We sat on the beach, looking out towards Lundy Island, and I recalled that one day, 40 years ago, we took photos of each other here on this beach surrounded by the fantastic rock formations, and that R’s vicar uncle, who painted in his spare time, made paintings from them. Sadly, after his death they were lost.

The rocks, with their distinctive jagged, razor-sharp edges, some in the shape of Stegosaurus dinosaur armour plates, are known as the Morte Slate. It’s a terrifying rock, which looks specially designed to rip ships apart. Which is exactly what did happen.  The currents here are treacherous and caused many ships to be wrecked on the rocks.

In fact, right before us there were the remains of a 19th century wreck (above); it was there 40 years ago and is there still. This stretch of coast was referred to by locals as ‘the place God made last and the devil will take first’. It has a rich history of smuggling and wrecking; the wreckers of Mortehoe were greatly feared by sailors.

Bull Point Lighthouse was built in 1879, partly in response to a plea by local ship-owners and merchants who complained about the ‘barbarous conduct of lawless wreckers’. Before the lighthouse was built, ships would be lured onto the rocks with deliberately misplaced lights; the wreckers would then plunder its cargo, killing any survivors in the process.

Back in the village, it seemed a gentler place now.  We got in the car and headed for Exmoor.

6 thoughts on “Mortehoe: the rocks remain

  1. What wonderful connections you and R have with this place; the memories must have come flooding back and the image of those childhood summer picnics being conveyed from the vicarage to the beach must be a treasured one. A real shipwreck to boot; all that’s missing are the lashings of ginger beer – or perhaps that was there, too, tucked into the hamper.

  2. Great blog, bring’s back many memories of my childhood in Mortehoe.
    I remember Mrs Holland and Rev Kingdon. The Rev had pekenese dogs, invariably names Chang. We village kids would attend”Chang’s” Christmas parties.

    1. Great to read your response, Pat. The ‘R’ I mention in the post, whose grandmother was the Rev Kingdon’s housekeeper is my wife, Rita. She would spend summer holidays at the vicarage and has photos of the different Changs. I met the last in the line when we got together after university – as bad-tempered as the rest, I gathered. I’ll always remember one Christmas visit to the house – I’ve never been so cold!

  3. I don’t remember much about inside the vicarage really, I would’ve only been about 5 or 6 when I went to my first party. I’ve got a photo of me dressed up and ready to go, as Annie Oakley. I do remember my Mum used to get a bit cross because the Rev always let Chang, no matter which iteration, do it’s business in our gateway when he took it for walks. lol.

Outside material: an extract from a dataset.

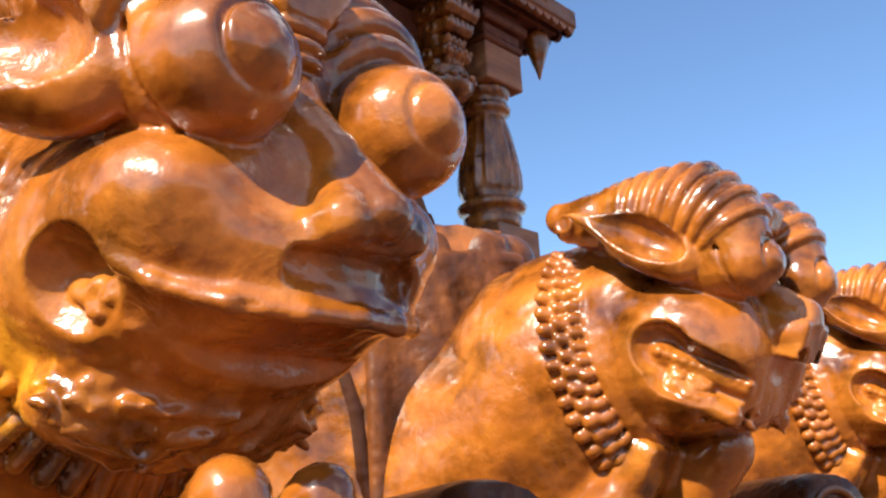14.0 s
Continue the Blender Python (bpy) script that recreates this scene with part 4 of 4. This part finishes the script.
def round_head():
    """A head with a ball of a face, a stump of a nose and a beaded gash for a mouth."""
    rnd = random.Random(8)
    p = [ell((0, 0.165, 0.03), (0.11, 0.13, 0.10), 0.02)]
    for s in (-1, 1):
        # ball cheeks
        p += [ell((s * 0.056, 0.152, -0.094), (0.118, 0.130, 0.119), 0.016)]
    # stump of a nose, cut square, with a nostril on each side
    p += [cap((0, 0.075, 0.030), (0, 0.022, -0.045), 0.030, 0.026, 0.014), block((0, 0.022, -0.084), (0.042, 0.045, 0.030), 0.010, rot=(24, 0, 0)), cap((0, -0.006, -0.060), (0, 0.018, -0.040), 0.030, 0.026, 0.012)]
    for s in (-1, 1):
        p += [ell((s * 0.034, 0.004, -0.082), (0.020, 0.026, 0.022), 0.010), ell((s * 0.026, 0.000, -0.116), (0.013, 0.018, 0.012), 0.004, -1)]
    # the lower front is rotted away under the nose
    p += [ell((0, 0.150, -0.160), (0.130, 0.112, 0.062), 0.012), block((0, -0.010, -0.200), (0.046, 0.066, 0.056), 0.016, -1, rot=(22, 0, 0))]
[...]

    I would’ve been riding around the village on my trike in the late 1950s, early 60s, would Rita have been around then? I don’t remember her, to be honest, but may have seen her and not know who she was.

    You might be interested in this facebook page:

    It’s called Woolacombe and Mortehoe, Old Photos and people are invited to put up their photos of the villages. Some of us have put photos our ancient rellies as well.


  4. Rita was certainly around then. Each summer she would play with Caroline and Andrea who lived opposite the vicarage. The three of them would spend ages dressing up. Do you remember them? Thanks for the Facebook link.

  5. I do remember Caroline and Andrea, they were a bit older than me so I didn’t get to play with them really. They had a younger sister, too but I don’t recall her name right now. Still, the summer hols were lovely times.